Meu pai era amigo de Glauber. Até o dia em que, num bar da rua Banco dos Ingleses, perto do Campo Grande, perdeu a paciência e disse que ele era um filho da puta, pelo seu apoio entusiástico à “abertura” de Geisel. Um amigo comum, Joca (autor de “Memórias das Trevas”, livro-denúncia sobre ACM), precisou separar a briga.

Meu pai havia sido preso em 64 e não tinha nenhum motivo para dar as boas vindas a qualquer medida do regime. De qualquer forma, quando Glauber morreu, meu pai chorou. E nunca deixou de chamá-lo pelo que ele realmente era: um gênio.

Durante algum tempo fiquei pensando se meu pai não estava errado e, afinal, Glauber estava certo. Afinal, o que Glauber previa aconteceu.

Mas Glauber estava errado. Porque o problema, ali, não era saber se a abertura iria acontecer ou não, ou se Golbery era um gênio da raça ou um simples assassino. A questão era que, sob quaisquer ângulos, Glauber estava metendo os pés pelas mãos. Sob o ângulo pragmático da realpolitik era preciso manter aquele fiapo de resistência que restava depois que a ditadura trucidou os guerrilheiros loucos. E abertura não era só vontade de Geisel, era uma exigência imposta pelo desgaste do regime. Ao apoiar Geisel, Glauber estava não apenas fazendo uma besteira do ponto de vista político, mas talvez mesmo prejudicando a própria evolução política do país, dando à ditadura um mérito que não era seu.

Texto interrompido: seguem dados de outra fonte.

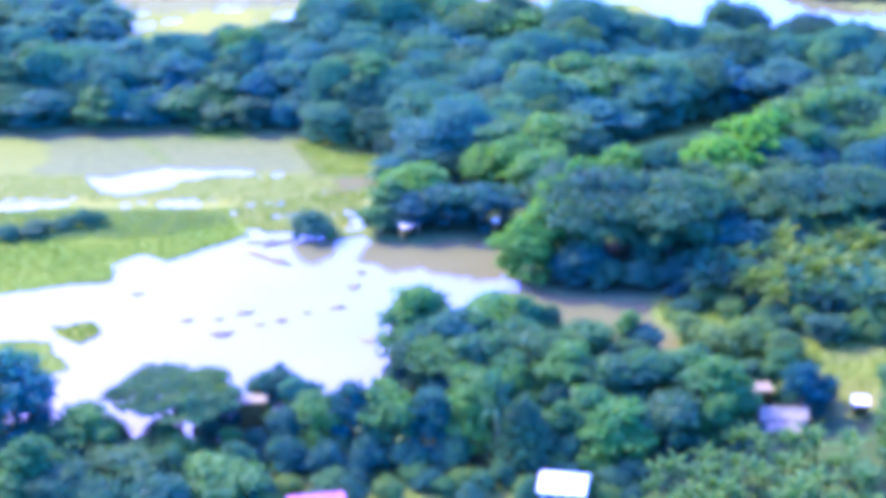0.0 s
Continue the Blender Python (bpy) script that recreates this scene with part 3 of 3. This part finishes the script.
def plume_clump(seed, material, label):
    """Radius 4, height 12: arching culms with hanging leaves."""
    rng = np.random.default_rng(seed)
    clump = tagged(new("bamboo_clump"), label, "bamboo", "bamboo row")
    vs, fs, n = [], [], 0
    for k in range(20):
        a, lean = rng.uniform(0, 6.28), rng.uniform(0.3, 1.25)
        base = Vector((0.8 * math.cos(a) * lean, 0.8 * math.sin(a) * lean, -0.2))
        pts = []
        for s in np.linspace(0, 1, 7):
            out = 0.8 * lean + 3.4 * lean * s ** 2.2
            pts.append(Vector((out * math.cos(a), out * math.sin(a), -0.2 + 12.2 * (1 - 0.25 * lean) * math.sin(s * (1.3 + 0.55 * lean)) / math.sin(min(1.57, 1.3 + 0.55 * lean)))))
        if k < 12:
            v, f = tube(pts, [0.07, 0.07, 0.06, 0.06, 0.05, 0.04, 0.02], 5)
            raw("culm", v, f, material, clump)
        for j in range(330):
            s = rng.uniform(0.25, 1.0) * 5.99
            p = pts[int(s)].lerp(pts[int(s) + 1], s % 1) + Vector(rng.normal(0, 0.22, 3))
            t = Vector((math.cos(a), math.sin(a), -0.7)) + Vector(rng.normal(0, 0.5, 3))
            t = t.normalized() * rng.uniform(0.3, 0.6)
            b = t.cross(Vector(rng.normal(0, 1, 3))).normalized() * 0.14
            vs += [p - t, p - b, p + t, p + b]
            fs.append((n, n + 1, n + 2, n + 3))
            n += 4
    for k in range(10):
        a = 0.63 * k
        ball = [Vector((0.9 * math.cos(a) + 0.7 * u, 0.9 * math.sin(a) + 0.7 * v, 2.6 + 0.5 * k + 1.8 * w)) for u, v, w in BALL_V.tolist()]
        fs += [tuple(i + n for i in f) for f in BALL_F.tolist()]
        vs += ball
        n += len(ball)
    raw("foliage", vs, fs, material, clump)
    return clump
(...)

Quando menos, por uma questão de coerência e dignidade, a todos aqueles que haviam protestado contra a ditadura só restava continuar a resistência e forçar a abertura.

Nada disso, no entanto, tira o brilho do sujeito. Gostando ou não dos seus filmes — e eu não gosto da maioria —, ele era o melhor cineasta que tínhamos. Era um gênio, sim. E como eu já escrevi em algum lugares, gênios podem fazer besteiras de vez em quando.